4. Sample results and discussion

A typical profile of the lidar backscatter intensity acquired from surface to ∼35 km altitude range with a high-spatial-range resolution of 3 m is depicted in Fig. 3. It is interesting to see from this figure that in addition to the exponential decay (useful for extracting information on structure and stratification of atmospheric boundary layer) in the lidar return intensity in the lower-altitude region, a strong echo from a double-layer cloud exists in both the P and S channels between 3 and 4 km. Such strong lidar echoes from clouds are thought to be caused by multiple scattering, possibly due to a larger cross-section of cloud droplets and to multiple internal reflections of laser energy between the droplets inside the cloud. Once such events are captured, interesting studies in the area of aerosol–cloud interactions (i.e., the indirect effects of aerosol radiative forcing), such as studies of the influence of aerosols in the subcloud layer (including those in the boundary layer) on the time evolution of cloud structures aloft, are planned in future work.

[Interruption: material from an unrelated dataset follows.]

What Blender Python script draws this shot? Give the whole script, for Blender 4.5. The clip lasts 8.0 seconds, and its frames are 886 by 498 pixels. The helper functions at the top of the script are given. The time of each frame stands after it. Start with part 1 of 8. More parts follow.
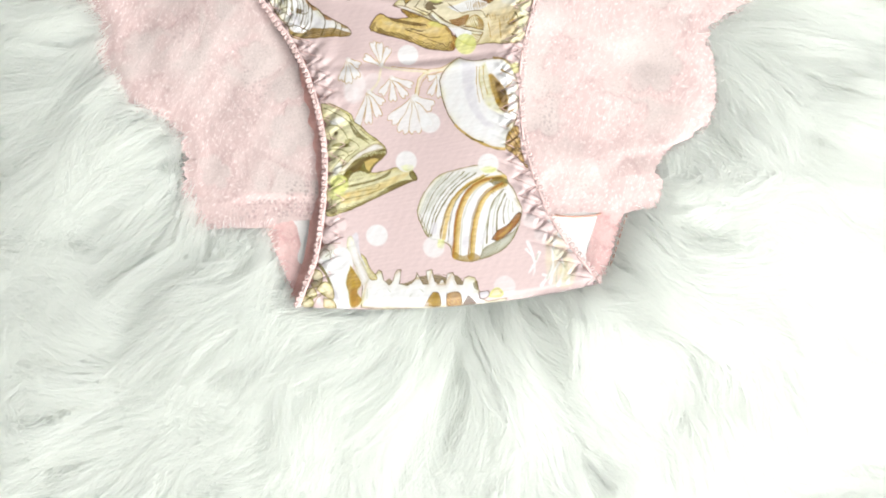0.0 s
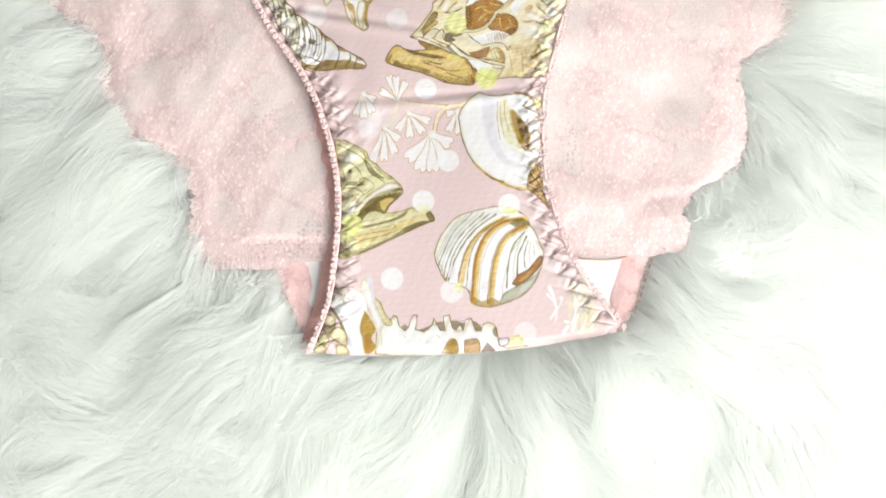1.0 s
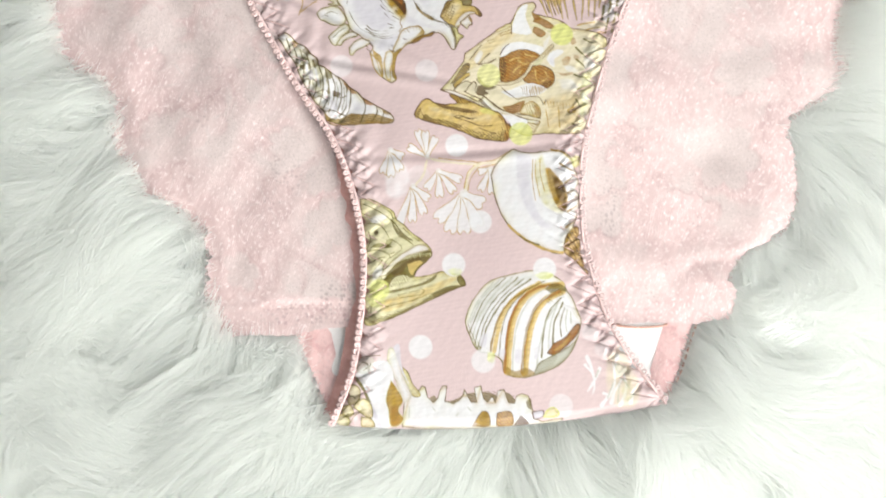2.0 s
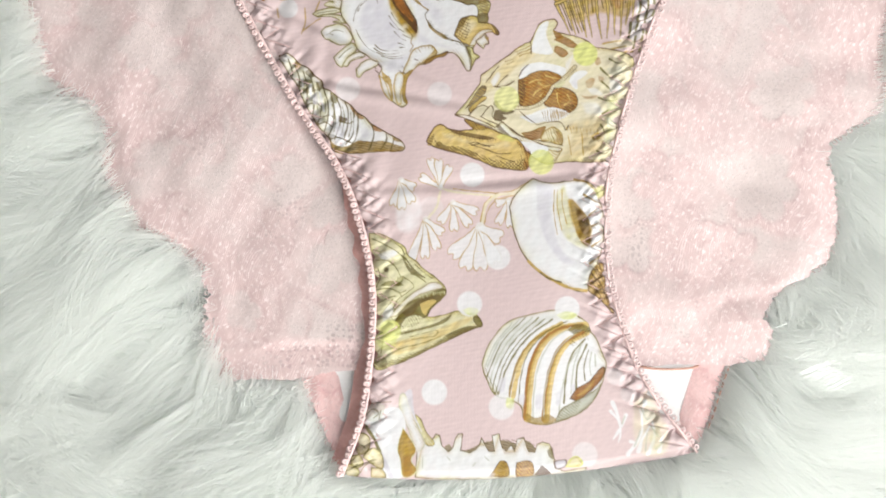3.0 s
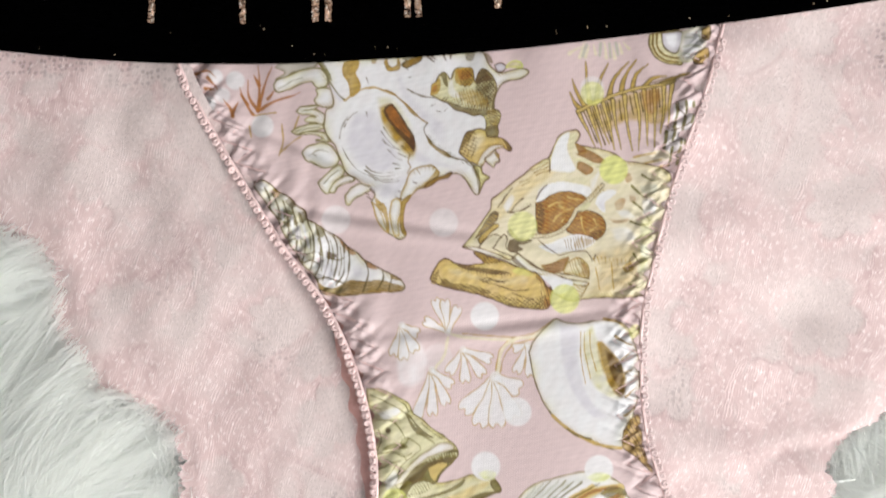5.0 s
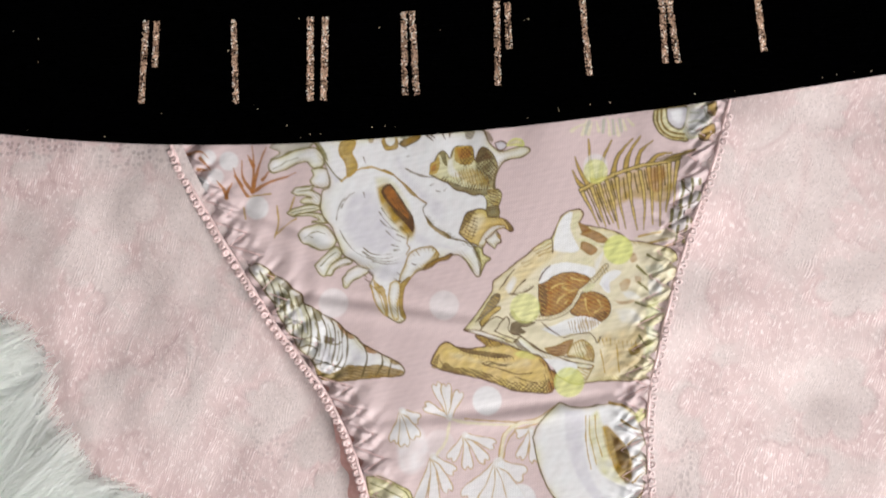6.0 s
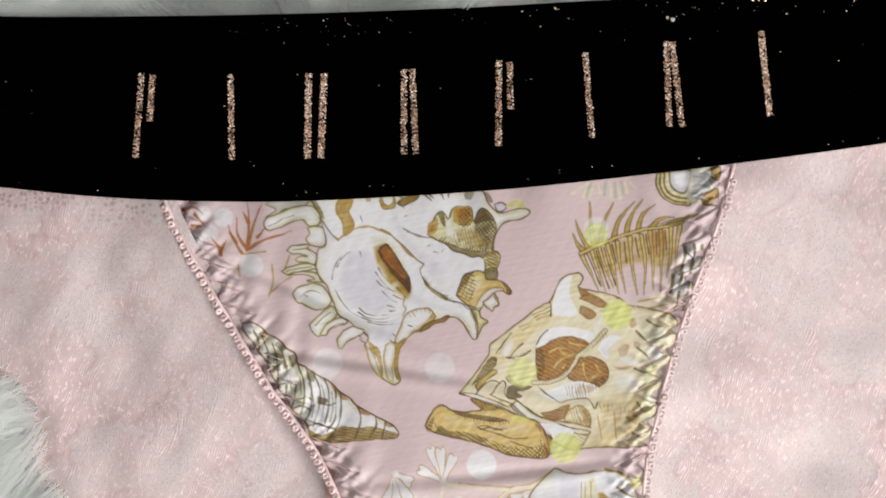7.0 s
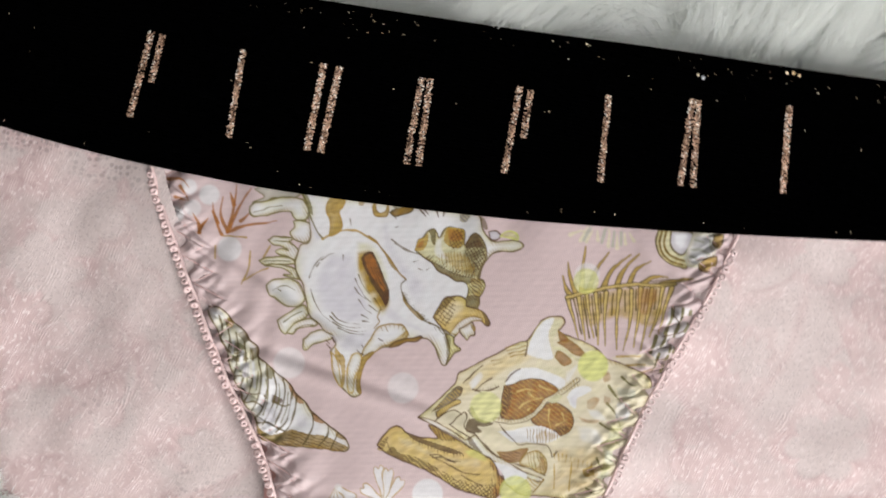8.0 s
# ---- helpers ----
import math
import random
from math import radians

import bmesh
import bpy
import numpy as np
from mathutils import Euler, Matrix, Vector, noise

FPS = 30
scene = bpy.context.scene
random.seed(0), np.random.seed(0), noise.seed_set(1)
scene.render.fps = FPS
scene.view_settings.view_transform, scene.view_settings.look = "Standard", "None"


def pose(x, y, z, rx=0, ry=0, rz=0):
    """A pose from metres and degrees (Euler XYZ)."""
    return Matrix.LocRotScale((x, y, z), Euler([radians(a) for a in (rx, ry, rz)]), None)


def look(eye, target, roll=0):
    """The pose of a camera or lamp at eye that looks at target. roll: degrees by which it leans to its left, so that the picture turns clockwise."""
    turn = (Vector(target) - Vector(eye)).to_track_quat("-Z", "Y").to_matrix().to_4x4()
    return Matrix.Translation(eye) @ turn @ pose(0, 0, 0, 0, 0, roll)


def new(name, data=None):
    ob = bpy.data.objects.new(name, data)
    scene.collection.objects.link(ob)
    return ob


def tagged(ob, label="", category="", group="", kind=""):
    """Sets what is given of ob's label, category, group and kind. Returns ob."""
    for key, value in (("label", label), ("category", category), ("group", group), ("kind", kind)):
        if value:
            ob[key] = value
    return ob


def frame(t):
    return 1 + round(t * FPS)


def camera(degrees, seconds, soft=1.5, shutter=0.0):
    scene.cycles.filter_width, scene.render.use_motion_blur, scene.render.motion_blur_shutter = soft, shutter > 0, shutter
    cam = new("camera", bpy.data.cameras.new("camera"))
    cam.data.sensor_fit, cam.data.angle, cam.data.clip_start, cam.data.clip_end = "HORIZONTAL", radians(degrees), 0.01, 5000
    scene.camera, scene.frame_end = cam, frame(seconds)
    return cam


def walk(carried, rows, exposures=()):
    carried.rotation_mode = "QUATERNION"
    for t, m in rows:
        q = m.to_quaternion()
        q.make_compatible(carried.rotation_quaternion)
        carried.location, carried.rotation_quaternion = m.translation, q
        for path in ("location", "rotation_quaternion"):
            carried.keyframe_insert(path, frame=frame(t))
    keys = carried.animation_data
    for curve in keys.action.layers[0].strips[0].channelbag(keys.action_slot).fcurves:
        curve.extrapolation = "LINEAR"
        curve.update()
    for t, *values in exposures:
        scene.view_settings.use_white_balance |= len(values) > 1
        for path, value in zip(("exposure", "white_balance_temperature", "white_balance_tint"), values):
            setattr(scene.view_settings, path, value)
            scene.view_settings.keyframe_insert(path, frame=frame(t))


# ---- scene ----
cam = camera(40.16, 8.0, soft=1.8, shutter=0.5)
PATH = [
    (0, 0.01087, -0.09900, 0.34541, 6.894, 0.206, -0.412),
    (0.5, 0.00742, -0.08384, 0.33984, 5.400, 0.101, 0.172),
    (1, 0.00466, -0.07715, 0.33322, 5.526, -0.054, 0.021),
    (1.5, 0.00190, -0.06553, 0.32584, 5.003, 0.179, -0.073),
    (2, -0.00352, -0.05695, 0.31651, 5.306, -0.069, 0.363),
    (2.2, -0.00471, -0.05309, 0.31440, 5.129, -0.004, 0.539),
    (3.3, -0.00720, -0.02894, 0.28939, 2.668, -0.012, -0.265),
    (3.5, -0.00699, -0.02490, 0.28541, 2.305, -0.012, -0.679),
    (4, -0.00577, -0.01540, 0.27058, 0.954, -0.037, -0.999),
    (4.5, -0.00758, -0.00094, 0.26314, 0.150, -0.036, -1.261),
    (4.7, -0.00802, 0.00849, 0.25966, -0.977, 0.052, -1.374),
    (5.8, -0.00755, 0.03113, 0.24889, -0.819, 0.009, -1.876),
    (6, -0.00734, 0.03563, 0.24816, -1.014, 0.079, -1.986),
    (6.5, -0.00681, 0.04506, 0.24598, -1.393, 0.068, -1.856),
    (7, -0.00647, 0.05106, 0.24392, -1.746, 0.086, -0.959),
    (7.5, -0.00633, 0.05613, 0.24081, -2.443, -0.346, 2.455),
    (8, -0.01209, 0.05512, 0.23558, -2.086, -1.476, 9.380),
]
walk(cam, [(t, pose(*p)) for t, *p in PATH],
     exposures=[(0, -0.08, 6500, 6), (1, -0.1, 6500, 6), (2, -0.17, 6500, 6.5), (3.3, -0.26, 6500, 7), (4, -0.29, 6500, 7.5), (4.7, -0.37, 6500, 9), (5.8, -0.46, 6500, 10), (7, -0.53, 6500, 10.5), (8, -0.58, 6500, 10.5)])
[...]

In an attempt to investigate the time evolution of the nighttime boundary layer and residual layer (a layer formed in the postsunset time because of the settling of aerosol particles, which are lifted into the atmosphere due to convective activity during daytime) over the experimental station, the lidar was operated throughout the night on 30–31 December 2005. A series of lidar backscatter intensity profiles, commencing around 2130 local time (LT) of 30 December 2005 and continuing to the morning of the next day, at about 0700 LT, were acquired at high spatial resolution at one-minute intervals, and the analysis of this voluminous data was confined to the lowest few kilometers. The raw backscatter intensity profiles thus obtained (up to 300 m with parallel and perpendicular polarization channels of the lidar) are depicted in Fig. 4. The range-corrected backscatter intensity profiles, after treatment for Rayleigh scattering, are mapped in Fig. 5. The time evolution of both the nighttime boundary layer and the residual layer can be seen clearly from the figures. Both the boundary layer and residual layer heights appear larger initially at higher altitudes, decay with the progression of time, and recover and grow quickly from sunrise onward. Another interesting feature that can be witnessed from the figure is the presence of aerosol plumes at certain epochs after midnight. These aerosol plumes are considered to be caused primarily by near-ground temperature inversions. Such temperature inversions, which lead to the formation of stable layers and the subsequent trapping of aerosols during winter months, have been reported in the literature (Devara and Raj 1991). More detailed study of such events in association with atmospheric stability analysis is also planned in future work. Figure 6 displays the time evolution of the linear depolarization ratio (LDR) observed during the night of 30/31 December 2005. Smaller LDR values in the surface layer almost from midnight to early morning hours indicate relatively more isotropic aerosol particles than in the nighttime boundary layer and aloft over the experimental site. The high LDR values throughout the height region from the start of daytime can also be seen clearly. As further observations from this unique facility are made available, additional interesting research, particularly in the area of aerosol–cloud–climate interactions, is planned in future work.